Hüte Dich aber nur, ein Mädchen aus niederem Stande zu nehmen, Du verschließest
Dir dadurch alles Emporkommen. Lieber bleibe ledig. Wenn
Oken vor Mädchen aus niederem Stande warnt, so geschieht dies gewiss
nicht aus Dünkel, denn er hat sich seiner Herkunft nie geschämt. Der
Freund (der ja auch aus einem Dorf stammt) soll sich die Möglichkeit des
Emporkommens nicht verbauen. Hierin kann man Okens eigenen ausgeprägten
Ehrgeiz erkennen; doch ist dieser Ehrgeiz bei ihm mit der Überzeugung
und dem Anspruch an sich selbst verbunden, damit der Wissenschaft
und den Menschen zu dienen.
Da Keller aber an dem Heiratsplan mit Eve festhält, unternimmt Oken
alles ihm Mögliche, um ihn Wirklichkeit werden zu lassen. Er hatte im
Oktober 1807, vor seiner Antrittsvorlesung in Jena, Eve schon in Bamberg
aufgesucht, um sich einen Eindruck von ihr zu verschaffen. Sie hat mir gefallen
[zwar] schminkt sie sich etwas viel [aber] sie ist ein gescheites
, lebendiges Frauenzimmer, berichtet er Keller insgesamt recht positiv.

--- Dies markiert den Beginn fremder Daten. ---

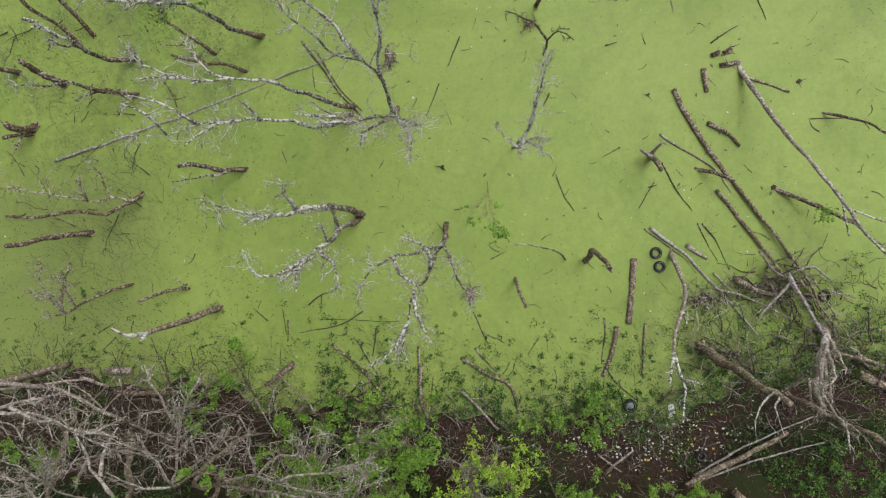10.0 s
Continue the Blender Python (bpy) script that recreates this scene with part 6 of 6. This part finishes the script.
log([(19.80, 35.98, 0.02), (19.64, 34.32, 0.02)], 0.038, 0.017, LOGWOOD, 'weathered brown log floating in the duckweed', 'stick', 'floating sticks', 2)
log([(18.86, 27.35, 0.02), (19.15, 27.79, 0.02)], 0.038, 0.017, DARKTWIG, 'dark wet stick floating in the duckweed', 'stick', 'floating sticks', 2)
log([(12.23, 16.73, 0.02), (13.00, 15.10, 0.02), (13.75, 14.21, 0.02)], 0.045, 0.021, DARKTWIG, 'dark wet stick floating in the duckweed', 'stick', 'floating sticks', 2)
log([(11.81, 15.69, 0.02), (10.95, 14.34, 0.02)], 0.038, 0.017, DARKTWIG, 'dark wet stick floating in the duckweed', 'stick', 'floating sticks', 2)
log([(2.22, 8.92, 0.02), (2.93, 7.27, 0.02)], 0.034, 0.016, DARKTWIG, 'dark wet stick floating in the duckweed', 'stick', 'floating sticks', 2)
log([(2.65, 7.87, 0.02), (3.83, 7.25, 0.02)], 0.034, 0.016, DARKTWIG, 'dark wet stick floating in the duckweed', 'stick', 'floating sticks', 2)
log([(-3.67, 9.01, 0.02), (-4.89, 8.29, 0.02), (-7.04, 7.87, 0.02)], 0.034, 0.016, DARKTWIG, 'dark wet stick floating in the duckweed', 'stick', 'floating sticks', 2)
log([(-8.05, 9.54, 0.02), (-7.80, 7.74, 0.02)], 0.034, 0.016, DARKTWIG, 'dark wet stick floating in the duckweed', 'stick', 'floating sticks', 2)
log([(-4.01, 7.37, 0.02), (-2.85, 5.55, 0.02)], 0.034, 0.016, DARKTWIG, 'dark wet stick floating in the duckweed', 'stick', 'floating sticks', 2)
log([(11.22, 13.24, 0.02), (12.40, 12.33, 0.02), (13.86, 11.26, 0.02)], 0.034, 0.016, DARKTWIG, 'dark wet stick floating in the duckweed', 'stick', 'floating sticks', 2)
log([(14.03, 13.50, 0.02), (15.04, 11.54, 0.02)], 0.034, 0.016, DARKTWIG, 'dark wet stick floating in the duckweed', 'stick', 'floating sticks', 2)
log([(19.90, 18.90, 0.02), (22.81, 19.00, 0.02)], 0.034, 0.016, DARKTWIG, 'dark wet stick floating in the duckweed', 'stick', 'floating sticks', 2)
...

(25. Okt. 1807). - Drei Jahre später fährt er im November erneut nach
Bamberg, beschafft sich von einer Freundin der Familie genaue Auskünfte
über die Familien- und Vermögensverhältnisse und bereitet mit Hilfe dieser
Freundin einen Besuch Kellers bei der Familie vor. Er informiert Keller detailliert
über alles und empfiehlt ihm: Komm also, wenn Du kannst. Ich war
zwar gesonnen, diese Weihnachtsferien nach Göttingen zu reisen, allein es
unterbleibt jetzt. Ein wahres Opfer für den Freund, wenn man weiß, was ein
Besuch in Göttingen für Oken bedeutete! Er schließt den Brief: Leb wohl.
Geleite Dich der Himmel. Schreib mir bald ... (10. Dez. 1810). Doch Keller
zögert die Antwort hinaus. - Warum hast Du mir so lang nicht geantwortet
?, fragt deshalb Oken zwei Monate später. Er muss Keller mitteilen: Soviel
habe ich herausgebracht, daß Du sie nicht aufs Land bekommen wirst,
also nicht nach Oberrimsingen. Daher folgt in diesem Brief die schon erwähnte
Aufforderung, sich schleunigst um das Physikat in Bühl oder eine
Anstellung an der Universität Freiburg zu bewerben. (12. Febr. 1811).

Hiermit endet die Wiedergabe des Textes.